Knowledge Distillation
A training technique that transfers the knowledge of a large teacher model into a smaller student model for lighter deployment
What is Knowledge Distillation?
Knowledge distillation is a training technique that moves the know-how of a large, accurate teacher model into a smaller, faster student model — preserving performance while cutting size and cost. Introduced by Hinton et al. (2015) as a classic idea, it has become a core tool in the LLM era for shipping 7B, 3B, and 1B scale models.
In short, the teacher teaches the student not only what the answer is, but also how confident to be across all candidate answers.
How Does It Work?
Distillation combines two signals during training:
- Hard label: the ground-truth answer (e.g., "cat")
- Soft label (the key idea): the full probability distribution the teacher emits (e.g., cat 0.8, tiger 0.1, dog 0.05, fox 0.03 ...)
The student learns to mimic the teacher's soft distribution. Those soft labels encode implicit knowledge like "cats and tigers are related", giving the student a far richer learning signal than hard labels alone.

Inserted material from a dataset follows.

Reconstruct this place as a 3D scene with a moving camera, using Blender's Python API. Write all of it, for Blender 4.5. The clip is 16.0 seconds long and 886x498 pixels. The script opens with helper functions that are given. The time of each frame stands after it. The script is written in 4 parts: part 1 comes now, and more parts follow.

In LLMs, sequence-level distillation — training the student to reproduce the teacher's responses — is the dominant approach, and it shows up in training recipes for Llama, Gemma, and other compact open-weight models.
Why Does It Matter?
Knowledge distillation determines the economics of AI in production. Serving a frontier model (hundreds of billions of parameters) directly is cost-prohibitive, but distilling it into a 7B–13B student can preserve 80–95% of performance at 1/10 to 1/100 of the cost. On-device AI, edge applications, and low-latency agents are effectively impossible without distillation, making it an indispensable technique in today's AI deployment stack.